** START SOURCE DATA **
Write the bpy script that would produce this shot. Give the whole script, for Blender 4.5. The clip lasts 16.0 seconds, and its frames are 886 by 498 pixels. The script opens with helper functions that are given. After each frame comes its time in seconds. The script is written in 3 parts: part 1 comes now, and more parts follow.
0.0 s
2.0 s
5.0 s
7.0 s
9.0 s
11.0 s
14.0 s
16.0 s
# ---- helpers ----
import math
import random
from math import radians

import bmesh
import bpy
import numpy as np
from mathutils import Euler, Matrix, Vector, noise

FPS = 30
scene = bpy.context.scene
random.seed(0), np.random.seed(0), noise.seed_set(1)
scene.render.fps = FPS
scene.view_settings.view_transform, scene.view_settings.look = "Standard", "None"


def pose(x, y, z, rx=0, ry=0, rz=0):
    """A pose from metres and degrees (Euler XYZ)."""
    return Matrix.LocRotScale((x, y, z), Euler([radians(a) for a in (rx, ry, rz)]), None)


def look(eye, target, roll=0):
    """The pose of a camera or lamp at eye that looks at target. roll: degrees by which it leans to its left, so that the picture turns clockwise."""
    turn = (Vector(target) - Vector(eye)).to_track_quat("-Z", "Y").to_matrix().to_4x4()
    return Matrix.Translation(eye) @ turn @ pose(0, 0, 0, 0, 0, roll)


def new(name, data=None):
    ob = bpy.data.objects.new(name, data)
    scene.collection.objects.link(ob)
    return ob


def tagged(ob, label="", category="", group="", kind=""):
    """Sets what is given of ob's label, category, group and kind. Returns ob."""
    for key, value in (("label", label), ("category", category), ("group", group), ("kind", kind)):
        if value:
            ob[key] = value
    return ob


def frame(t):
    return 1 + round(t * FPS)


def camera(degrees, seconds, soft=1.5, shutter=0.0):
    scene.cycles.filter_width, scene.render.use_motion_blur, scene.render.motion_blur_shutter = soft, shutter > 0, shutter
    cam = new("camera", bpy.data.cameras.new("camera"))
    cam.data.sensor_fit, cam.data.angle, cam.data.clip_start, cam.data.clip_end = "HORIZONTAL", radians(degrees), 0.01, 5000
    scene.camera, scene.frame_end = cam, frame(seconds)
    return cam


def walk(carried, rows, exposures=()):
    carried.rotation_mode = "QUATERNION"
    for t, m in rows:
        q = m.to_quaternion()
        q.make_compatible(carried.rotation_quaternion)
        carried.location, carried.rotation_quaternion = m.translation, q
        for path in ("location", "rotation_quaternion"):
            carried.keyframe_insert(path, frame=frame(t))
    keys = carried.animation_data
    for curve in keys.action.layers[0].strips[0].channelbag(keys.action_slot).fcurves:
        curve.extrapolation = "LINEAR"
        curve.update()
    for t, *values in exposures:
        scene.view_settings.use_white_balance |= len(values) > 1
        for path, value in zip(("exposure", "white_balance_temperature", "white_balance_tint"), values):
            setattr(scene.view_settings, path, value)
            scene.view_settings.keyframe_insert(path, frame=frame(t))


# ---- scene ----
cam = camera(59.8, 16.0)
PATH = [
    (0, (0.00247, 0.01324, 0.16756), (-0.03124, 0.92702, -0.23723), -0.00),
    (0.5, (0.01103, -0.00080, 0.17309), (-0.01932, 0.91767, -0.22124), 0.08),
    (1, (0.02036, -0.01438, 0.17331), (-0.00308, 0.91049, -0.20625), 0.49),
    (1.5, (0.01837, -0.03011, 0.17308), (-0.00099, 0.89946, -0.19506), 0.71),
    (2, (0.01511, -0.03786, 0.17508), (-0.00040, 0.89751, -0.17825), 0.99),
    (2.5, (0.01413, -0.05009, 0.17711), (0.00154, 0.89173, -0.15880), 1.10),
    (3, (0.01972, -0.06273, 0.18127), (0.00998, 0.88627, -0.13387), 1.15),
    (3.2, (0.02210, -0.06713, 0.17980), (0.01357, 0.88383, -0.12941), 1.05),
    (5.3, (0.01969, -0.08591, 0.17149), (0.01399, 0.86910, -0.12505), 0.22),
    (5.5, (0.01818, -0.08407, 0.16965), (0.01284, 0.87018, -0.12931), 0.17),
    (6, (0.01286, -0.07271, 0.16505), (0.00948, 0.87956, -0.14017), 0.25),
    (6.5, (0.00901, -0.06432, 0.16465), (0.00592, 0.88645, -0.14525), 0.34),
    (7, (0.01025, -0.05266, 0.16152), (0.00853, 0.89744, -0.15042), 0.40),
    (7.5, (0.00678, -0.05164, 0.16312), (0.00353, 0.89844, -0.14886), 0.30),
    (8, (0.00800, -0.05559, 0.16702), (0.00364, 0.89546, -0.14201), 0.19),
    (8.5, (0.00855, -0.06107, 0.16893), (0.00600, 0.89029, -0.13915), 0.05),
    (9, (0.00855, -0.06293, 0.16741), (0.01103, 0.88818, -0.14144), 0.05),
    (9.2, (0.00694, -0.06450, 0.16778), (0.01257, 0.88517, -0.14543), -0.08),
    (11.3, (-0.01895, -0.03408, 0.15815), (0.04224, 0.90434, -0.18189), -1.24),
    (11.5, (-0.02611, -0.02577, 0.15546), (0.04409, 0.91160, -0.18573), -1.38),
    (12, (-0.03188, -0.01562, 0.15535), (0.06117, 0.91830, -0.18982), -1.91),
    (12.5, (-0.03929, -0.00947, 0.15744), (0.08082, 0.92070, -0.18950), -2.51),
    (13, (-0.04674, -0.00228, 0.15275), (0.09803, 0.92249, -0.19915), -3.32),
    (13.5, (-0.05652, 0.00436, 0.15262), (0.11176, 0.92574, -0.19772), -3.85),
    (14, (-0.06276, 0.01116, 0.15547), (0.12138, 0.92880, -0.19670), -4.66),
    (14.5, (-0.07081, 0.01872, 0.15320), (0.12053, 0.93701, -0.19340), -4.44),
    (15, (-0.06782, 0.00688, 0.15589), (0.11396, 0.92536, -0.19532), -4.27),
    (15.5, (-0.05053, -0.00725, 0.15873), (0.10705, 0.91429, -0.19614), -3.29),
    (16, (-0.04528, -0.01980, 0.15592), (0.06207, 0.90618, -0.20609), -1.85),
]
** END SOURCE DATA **
** START SOURCE DATA **
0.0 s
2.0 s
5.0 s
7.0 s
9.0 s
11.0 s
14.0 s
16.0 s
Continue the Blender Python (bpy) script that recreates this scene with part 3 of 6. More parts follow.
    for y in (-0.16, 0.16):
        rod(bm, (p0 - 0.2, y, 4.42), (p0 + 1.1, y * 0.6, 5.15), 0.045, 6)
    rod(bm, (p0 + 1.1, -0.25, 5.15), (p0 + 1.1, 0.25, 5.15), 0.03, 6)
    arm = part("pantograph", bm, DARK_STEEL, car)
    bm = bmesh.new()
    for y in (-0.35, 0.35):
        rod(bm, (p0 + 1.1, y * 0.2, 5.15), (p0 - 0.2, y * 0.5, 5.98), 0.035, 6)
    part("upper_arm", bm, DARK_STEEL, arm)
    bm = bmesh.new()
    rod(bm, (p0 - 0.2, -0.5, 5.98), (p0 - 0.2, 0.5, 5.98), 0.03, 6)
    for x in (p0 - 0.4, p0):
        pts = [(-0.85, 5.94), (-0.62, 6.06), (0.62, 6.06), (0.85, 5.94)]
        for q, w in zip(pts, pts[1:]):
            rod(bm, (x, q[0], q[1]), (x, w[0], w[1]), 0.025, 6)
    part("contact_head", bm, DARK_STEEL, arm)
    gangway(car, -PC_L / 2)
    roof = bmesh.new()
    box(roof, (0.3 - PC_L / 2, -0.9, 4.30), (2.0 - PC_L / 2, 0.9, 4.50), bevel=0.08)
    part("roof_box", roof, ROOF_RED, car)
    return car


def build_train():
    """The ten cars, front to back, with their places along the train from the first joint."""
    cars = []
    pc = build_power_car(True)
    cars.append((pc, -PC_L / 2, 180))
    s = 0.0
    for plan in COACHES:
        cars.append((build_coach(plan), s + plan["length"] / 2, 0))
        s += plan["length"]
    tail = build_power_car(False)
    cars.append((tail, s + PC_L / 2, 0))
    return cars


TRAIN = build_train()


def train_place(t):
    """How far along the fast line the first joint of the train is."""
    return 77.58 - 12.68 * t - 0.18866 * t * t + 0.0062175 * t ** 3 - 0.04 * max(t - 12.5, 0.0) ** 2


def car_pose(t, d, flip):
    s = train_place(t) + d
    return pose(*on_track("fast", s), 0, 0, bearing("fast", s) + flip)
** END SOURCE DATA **
■ **WORK TO DO**: Above are the entries. Quote exactly the lines from the one bearing "for t, *values" through the one bearing "scene.view_settings.keyframe_insert(path, frame=frame(t))".

■ **FINAL ANSWER**:
    for t, *values in exposures:
        scene.view_settings.use_white_balance |= len(values) > 1
        for path, value in zip(("exposure", "white_balance_temperature", "white_balance_tint"), values):
            setattr(scene.view_settings, path, value)
            scene.view_settings.keyframe_insert(path, frame=frame(t))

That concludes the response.